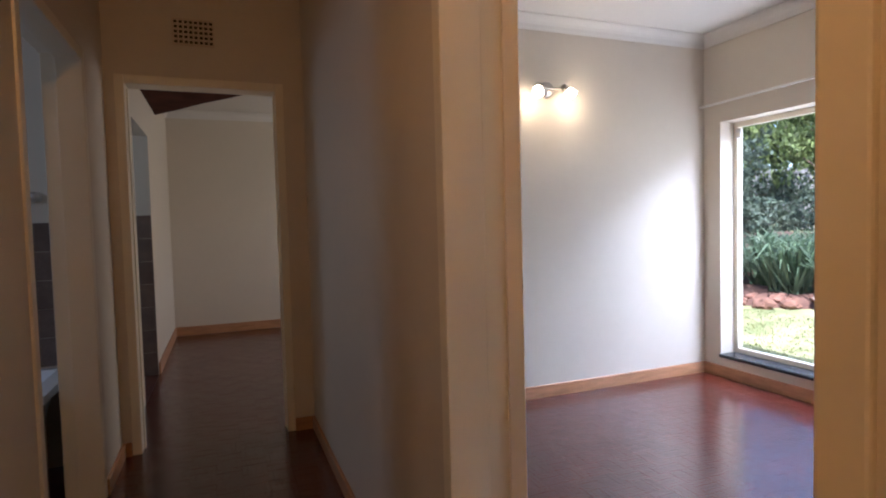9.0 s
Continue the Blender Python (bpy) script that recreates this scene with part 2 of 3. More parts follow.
# ---- setting: walls, floors, ceilings ----
XL, XR, TH = -0.60, 0.44, 0.16
WX, BY = 3.49, 4.63          # bedroom window wall and lamp wall
WY0, WY1, WZ0, WZ1 = 2.12, 4.475, 0.150, 1.940
WALLTXT = "cream painted plaster wall with faint unevenness"
wall("wall_west", "y", XL - 0.145, XL, -1.22, 8.56, 0, 2.80,
     [(1.50, 2.38, 0, 2.02), (3.31, 4.23, 0, 2.04), (5.70, 6.60, 0, 2.03)], PAINT, WALLTXT)
wall("wall_east", "y", XR, XR + TH, -3.0, 4.73, 0, 2.80,
     [(-0.475, 0.412, 0, 2.07), (0.46, 1.30, 0, 2.07), (1.558, 2.507, 0, 2.07)], PAINT, WALLTXT)
wall("wall_corridor_end", "x", 4.73, 4.85, XL, XR, 0, 2.80, [(-0.548, 0.316, 0, 2.07)], PAINT, "cream painted wall above and beside a doorway")
wall("wall_corridor_start", "x", -1.22, -1.10, XL, XR, 0, 2.80, [], PAINT, WALLTXT)
wall("wall_study_north", "x", 0.394, 0.455, XR + TH, 4.0, 0, 2.80, [], PAINT, "warmly lit cream wall beside a door frame")
wall("wall_study_south", "x", -3.12, -3.0, XR, 4.0, 0, 2.80, [], PAINT, WALLTXT)
wall("wall_study_east", "y", 4.0, 4.12, -3.12, 0.455, 0, 2.80, [], PAINT, WALLTXT)
wall("wall_bedroom_south", "x", 0.94, 1.06, XR + TH, WX, 0, 2.80, [], PAINT, WALLTXT)
wall("wall_bedroom_north", "x", BY, BY + 0.12, XR + TH, WX, 0, 2.80, [], PAINT, "pale painted bedroom wall carrying a lit wall lamp")
# the second opening, never in view, is added for the far room's lamp
wall("wall_window", "y", WX, WX + 0.23, 0.94, 8.56, 0, 2.80, [(WY0, WY1, WZ0, WZ1), (5.8, 7.4, 0.7, 2.0)], PAINT,
     "pale painted wall around a large picture window")
wall("wall_far_room", "x", 8.44, 8.56, XL, WX, 0, 2.80, [], PAINT, "cream back wall of the far room")
wall("wall_kitchen_north", "x", 3.05, 3.17, -3.6, XL - 0.145, 0, 2.80, [], PAINT, "kitchen wall behind the cabinets")
wall("wall_kitchen_south", "x", 0.2, 0.32, -3.6, XL - 0.145, 0, 2.80, [], PAINT, "plain kitchen wall")
wall("wall_kitchen_west", "y", -3.72, -3.6, 0.2, 7.12, 0, 2.80, [], PAINT, "plain kitchen wall")
wall("wall_bath_north", "x", 4.73, 4.85, -3.6, XL - 0.145, 0, 2.80, [], PAINT, "white painted bathroom wall above tiles")
wall("wall_second_bath_north", "x", 6.60, 6.72, -3.6, XL - 0.145, 0, 2.80, [], TEAL, "pale green bathroom wall above tiles")

structure("floor", box(-3.72, WX, -3.12, 8.56, -0.12, -0.010), BED_FLOOR, "dark red-brown lacquered parquet floor", "floor")
structure("ceiling", box(XL, XR, -1.1, 4.73, 2.70, 2.78), CEIL, "plain off-white corridor ceiling", "ceiling")
structure("ceiling_bedroom", box(XR + TH, WX, 1.06, BY, 2.61, 2.69), CEIL, "plain off-white bedroom ceiling", "ceiling")
structure("ceiling_study", box(XR + TH, 4.0, -3.0, 0.36, 2.66, 2.74), CEIL, "plain off-white ceiling", "ceiling")
structure("ceiling_far_room", box(XL, WX, 4.85, 8.44, 2.60, 2.68), CEIL, "plain off-white ceiling of the far room", "ceiling")
structure("ceiling_kitchen", box(-3.6, XL - 0.145, 0.32, 3.05, 2.34, 2.42), DARKWOOD, "dark stained timber kitchen ceiling", "ceiling")
structure("ceiling_bath", box(-3.6, XL - 0.145, 3.17, 6.6, 2.5, 2.58), CEIL, "white bathroom ceiling", "ceiling")
structure("roof", box(-4.2, 3.82, -3.5, 9.1, 2.82, 2.98), THATCH, "flat dark roof slab over the house", "roof")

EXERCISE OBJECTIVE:
Copy every line of the data word for word, omitting the images.

EXERCISE SOLUTION:
9.0 s
Continue the Blender Python (bpy) script that recreates this scene with part 2 of 3. More parts follow.
# ---- setting: walls, floors, ceilings ----
XL, XR, TH = -0.60, 0.44, 0.16
WX, BY = 3.49, 4.63          # bedroom window wall and lamp wall
WY0, WY1, WZ0, WZ1 = 2.12, 4.475, 0.150, 1.940
WALLTXT = "cream painted plaster wall with faint unevenness"
wall("wall_west", "y", XL - 0.145, XL, -1.22, 8.56, 0, 2.80,
     [(1.50, 2.38, 0, 2.02), (3.31, 4.23, 0, 2.04), (5.70, 6.60, 0, 2.03)], PAINT, WALLTXT)
wall("wall_east", "y", XR, XR + TH, -3.0, 4.73, 0, 2.80,
     [(-0.475, 0.412, 0, 2.07), (0.46, 1.30, 0, 2.07), (1.558, 2.507, 0, 2.07)], PAINT, WALLTXT)
wall("wall_corridor_end", "x", 4.73, 4.85, XL, XR, 0, 2.80, [(-0.548, 0.316, 0, 2.07)], PAINT, "cream painted wall above and beside a doorway")
wall("wall_corridor_start", "x", -1.22, -1.10, XL, XR, 0, 2.80, [], PAINT, WALLTXT)
wall("wall_study_north", "x", 0.394, 0.455, XR + TH, 4.0, 0, 2.80, [], PAINT, "warmly lit cream wall beside a door frame")
wall("wall_study_south", "x", -3.12, -3.0, XR, 4.0, 0, 2.80, [], PAINT, WALLTXT)
wall("wall_study_east", "y", 4.0, 4.12, -3.12, 0.455, 0, 2.80, [], PAINT, WALLTXT)
wall("wall_bedroom_south", "x", 0.94, 1.06, XR + TH, WX, 0, 2.80, [], PAINT, WALLTXT)
wall("wall_bedroom_north", "x", BY, BY + 0.12, XR + TH, WX, 0, 2.80, [], PAINT, "pale painted bedroom wall carrying a lit wall lamp")
# the second opening, never in view, is added for the far room's lamp
wall("wall_window", "y", WX, WX + 0.23, 0.94, 8.56, 0, 2.80, [(WY0, WY1, WZ0, WZ1), (5.8, 7.4, 0.7, 2.0)], PAINT,
     "pale painted wall around a large picture window")
wall("wall_far_room", "x", 8.44, 8.56, XL, WX, 0, 2.80, [], PAINT, "cream back wall of the far room")
wall("wall_kitchen_north", "x", 3.05, 3.17, -3.6, XL - 0.145, 0, 2.80, [], PAINT, "kitchen wall behind the cabinets")
wall("wall_kitchen_south", "x", 0.2, 0.32, -3.6, XL - 0.145, 0, 2.80, [], PAINT, "plain kitchen wall")
wall("wall_kitchen_west", "y", -3.72, -3.6, 0.2, 7.12, 0, 2.80, [], PAINT, "plain kitchen wall")
wall("wall_bath_north", "x", 4.73, 4.85, -3.6, XL - 0.145, 0, 2.80, [], PAINT, "white painted bathroom wall above tiles")
wall("wall_second_bath_north", "x", 6.60, 6.72, -3.6, XL - 0.145, 0, 2.80, [], TEAL, "pale green bathroom wall above tiles")

structure("floor", box(-3.72, WX, -3.12, 8.56, -0.12, -0.010), BED_FLOOR, "dark red-brown lacquered parquet floor", "floor")
structure("ceiling", box(XL, XR, -1.1, 4.73, 2.70, 2.78), CEIL, "plain off-white corridor ceiling", "ceiling")
structure("ceiling_bedroom", box(XR + TH, WX, 1.06, BY, 2.61, 2.69), CEIL, "plain off-white bedroom ceiling", "ceiling")
structure("ceiling_study", box(XR + TH, 4.0, -3.0, 0.36, 2.66, 2.74), CEIL, "plain off-white ceiling", "ceiling")
structure("ceiling_far_room", box(XL, WX, 4.85, 8.44, 2.60, 2.68), CEIL, "plain off-white ceiling of the far room", "ceiling")
structure("ceiling_kitchen", box(-3.6, XL - 0.145, 0.32, 3.05, 2.34, 2.42), DARKWOOD, "dark stained timber kitchen ceiling", "ceiling")
structure("ceiling_bath", box(-3.6, XL - 0.145, 3.17, 6.6, 2.5, 2.58), CEIL, "white bathroom ceiling", "ceiling")
structure("roof", box(-4.2, 3.82, -3.5, 9.1, 2.82, 2.98), THATCH, "flat dark roof slab over the house", "roof")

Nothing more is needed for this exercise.